Has the government really U-turned on grooming gangs? Six months after resisting a national inquiry into the crimes committed against young girls by men of predominantly Asian heritage, ministers have announced one. But Yvette Cooper’s statement to MPs this afternoon about the exact nature of that inquiry suggested the government had executed something a little wobblier than a U-turn.
The Home Secretary told the Commons that Louise Casey’s rapid review had recommended a national commission – with statutory inquiry powers – which will direct and oversee the local inquiries into grooming gangs that are already underway. It would not be ‘another overarching inquiry of the kind conducted by Professor Alexis Jay’, added Cooper. ‘Its purpose must be to challenge what the audit describes as continued denial, resistance and legal wrangling among local agencies.’ While it would be time-limited, the Home Secretary later told Reform MP Richard Tice that it would take around three years.
There will need to be quite a sustained storm to ensure that there is real change in policy
Is this a full public inquiry? Not quite. And it’s not quite a U-turn. But it’s enough of one for ministers to claim that they are taking grooming gangs as seriously as the row at the start of the year demanded. Detailing Casey’s ‘disturbing’ findings, Cooper said the law had
Ended up protecting [perpetrators] instead of the victims that they had exploited, deep rooted institutional failures stretching back decades where organisations who should have protected children and punished offenders looked the other way.
She added that ‘blindness, ignorance, prejudice, defensiveness and even good but misdirected intentions all played a part in this collective failure’. None of these findings are particularly new or surprising, other than the need for better data, particularly on ethnicity. On that, Cooper said Casey’s review had found the following:
In the local data that the audit examined from three police forces, they identified clear evidence of over-representation among suspects of Asian and Pakistani heritage men, and she refers to examples of organisations avoiding the topic altogether for fear of appearing racist or raising community tensions.

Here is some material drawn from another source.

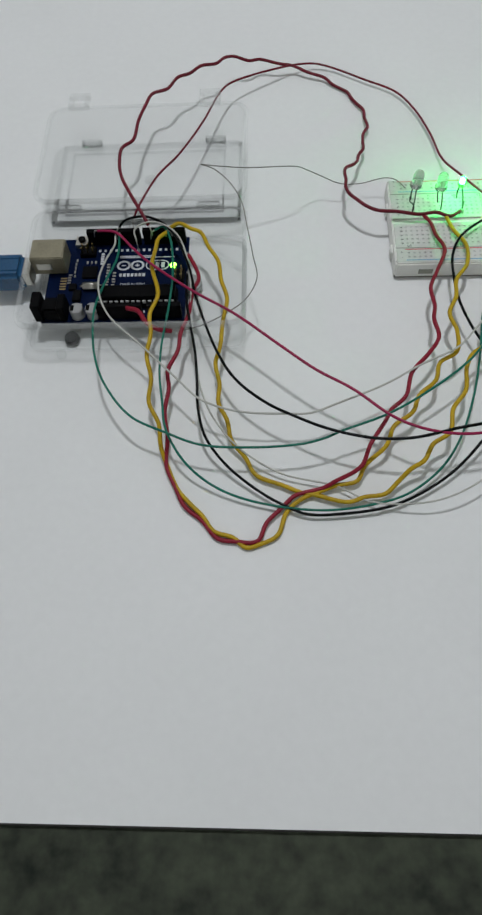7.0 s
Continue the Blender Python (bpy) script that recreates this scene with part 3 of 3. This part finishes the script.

Given there is little that is new in what Casey highlighted, a more important question than what sort of volte-face ministers have executed is whether the new inquiry will lead to real changes. Cooper told MPs that further action was being taken to implement the recommendations of the seven-year inquiry from Jay. The recommendations from Casey included expunging the criminal records of those who had been convicted for child prostitution while their abusers walked free. The National Crime Agency will also launch a new criminal operation into grooming gangs which will develop a new operating model for police forces nationwide to ensure grooming gangs are always treated as serious and organised crime.
Both Cooper and Tory leader Kemi Badenoch spent considerable portions of their respective speeches pointing out that they had been working on this for years and arguing that the party on the other side of the Chamber had done nothing. Both of them had a furious tone as they railed against the injustice of it taking so many years for too few victims to get justice.
Badenoch – who would not normally, as leader of the opposition, respond to a statement from a secretary of state – also asked for details on what changed Keir Starmer’s mind from ‘thinking this was dog-whistle politics’. She also spent a fair chunk of time defending the Conservative record on tackling the sexual exploitation of children – something Cooper then used the report to try to repudiate.
Cooper and Badenoch also fought over whether Labour MPs had really voted against a national inquiry at the start of the year, as Badenoch claimed, or whether they were rejecting a Tory attempt to wreck the Children and Wellbeing Bill at second reading.
MPs representing areas where grooming gangs have already been uncovered, such as Paul Waugh in Rochdale, were not happy with Badenoch’s characterisation of their voting records. Waugh complained early on in the backbench responses that he felt a ‘cold fury’ while listening to the Leader of the Opposition.
That cold fury is presumably fuelled in part by the local opprobrium whipped up against MPs over that mischaracterisation of how they voted. Indeed, it was a national storm of opprobrium over a mischaracterisation that led to grooming gangs going from just one of many issues to being the dominant political story at the start of the year. Without that storm, it is unlikely Casey would have been given the audit or that there would be a national inquiry.
Given the poor record of all governments in following up the findings of all kinds of inquiries, there will need to be quite a sustained storm to ensure that there is real change in policy, not just a different sort of announcement to the one ministers intended to make when this row first surfaced earlier in the year.